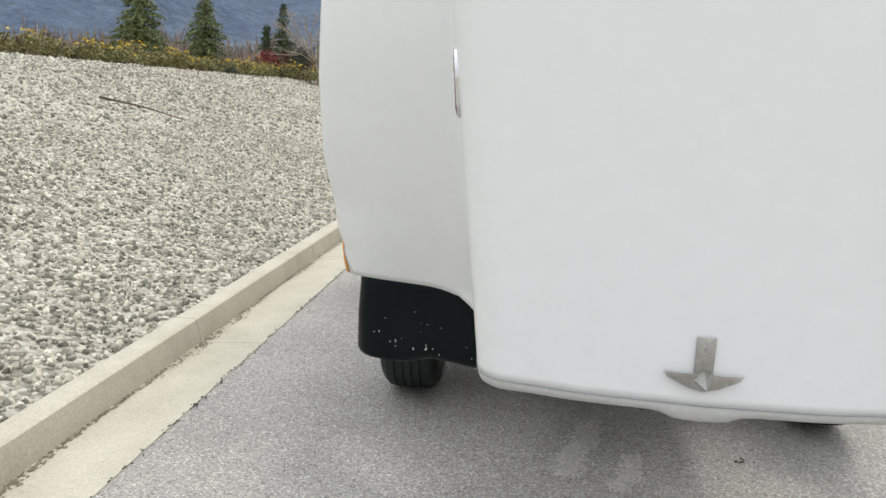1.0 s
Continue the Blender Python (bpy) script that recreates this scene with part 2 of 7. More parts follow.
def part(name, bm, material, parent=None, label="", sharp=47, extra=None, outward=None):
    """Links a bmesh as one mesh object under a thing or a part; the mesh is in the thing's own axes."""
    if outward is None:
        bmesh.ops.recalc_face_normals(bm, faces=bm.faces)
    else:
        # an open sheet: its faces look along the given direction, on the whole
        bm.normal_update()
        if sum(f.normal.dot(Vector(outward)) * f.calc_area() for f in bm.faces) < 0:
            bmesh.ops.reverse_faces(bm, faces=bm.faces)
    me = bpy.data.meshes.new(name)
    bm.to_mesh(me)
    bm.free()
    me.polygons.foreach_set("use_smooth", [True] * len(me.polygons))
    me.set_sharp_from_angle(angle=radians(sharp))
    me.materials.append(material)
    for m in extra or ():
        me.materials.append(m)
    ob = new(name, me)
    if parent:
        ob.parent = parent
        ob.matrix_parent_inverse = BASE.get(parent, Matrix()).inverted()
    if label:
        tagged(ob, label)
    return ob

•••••

(Task objective) From the line containing "Continue the Blender" through the closing line of the material above, return every line exactly and omit all others.

(Exercise response)
Continue the Blender Python (bpy) script that recreates this scene with part 2 of 7. More parts follow.
def part(name, bm, material, parent=None, label="", sharp=47, extra=None, outward=None):
    """Links a bmesh as one mesh object under a thing or a part; the mesh is in the thing's own axes."""
    if outward is None:
        bmesh.ops.recalc_face_normals(bm, faces=bm.faces)
    else:
        # an open sheet: its faces look along the given direction, on the whole
        bm.normal_update()
        if sum(f.normal.dot(Vector(outward)) * f.calc_area() for f in bm.faces) < 0:
            bmesh.ops.reverse_faces(bm, faces=bm.faces)
    me = bpy.data.meshes.new(name)
    bm.to_mesh(me)
    bm.free()
    me.polygons.foreach_set("use_smooth", [True] * len(me.polygons))
    me.set_sharp_from_angle(angle=radians(sharp))
    me.materials.append(material)
    for m in extra or ():
        me.materials.append(m)
    ob = new(name, me)
    if parent:
        ob.parent = parent
        ob.matrix_parent_inverse = BASE.get(parent, Matrix()).inverted()
    if label:
        tagged(ob, label)
    return ob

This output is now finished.